Associare l’ignoranza agli sviluppi sociali e politici del nostro paese non è qualcosa che uno può fare perché gli va. Servono analisi statistiche e dati, e una serie di premesse che potrebbero facilmente falsare l’intero processo dalle fondamenta. Tuttavia, si può sicuramente riflettere, e magari, informarsi?
Forse tante cose, come l’immagine di un’Unione Europea elitaria e disinteressata, il pessimismo verso l’idea di un orizzonte comune, e questa aria di frustrazione che talvolta si può respirare quando pensiamo al nostro paese, passerebbero, si evolverebbero, se solo sapessimo qualcosa di più.
“La pace mondiale non potrà essere salvaguardata se non con sforzi creativi, proporzionali ai pericoli che la minacciano.

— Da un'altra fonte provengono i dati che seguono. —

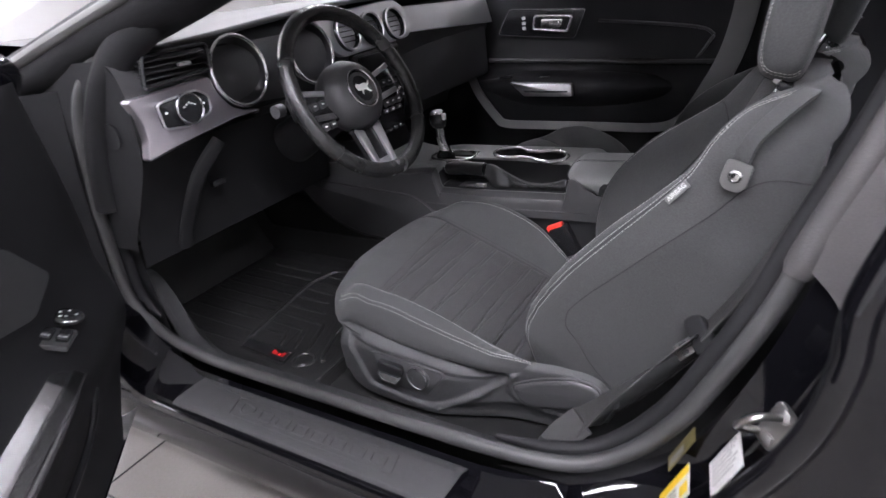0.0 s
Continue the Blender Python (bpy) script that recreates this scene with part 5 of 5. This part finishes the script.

Il contributo che un'Europa organizzata e vitale può apportare alla civiltà è indispensabile per il mantenimento di relazioni pacifiche. […] La solidarietà di produzione in tal modo realizzata farà si che una qualsiasi guerra tra la Francia e la Germania diventi non solo impensabile, ma materialmente impossibile. […] Il governo francese propone di mettere l'insieme della produzione franco-tedesca di carbone e di acciaio sotto una comune Alta Autorità, nel quadro di un'organizzazione alla quale possono aderire gli altri paesi europei. La fusione delle produzioni di carbone e di acciaio assicurerà subito la costituzione di basi comuni per lo sviluppo economico, […] e cambierà il destino di queste regioni che per lungo tempo si sono dedicate alla fabbricazione di strumenti bellici di cui più costantemente sono state le vittime.”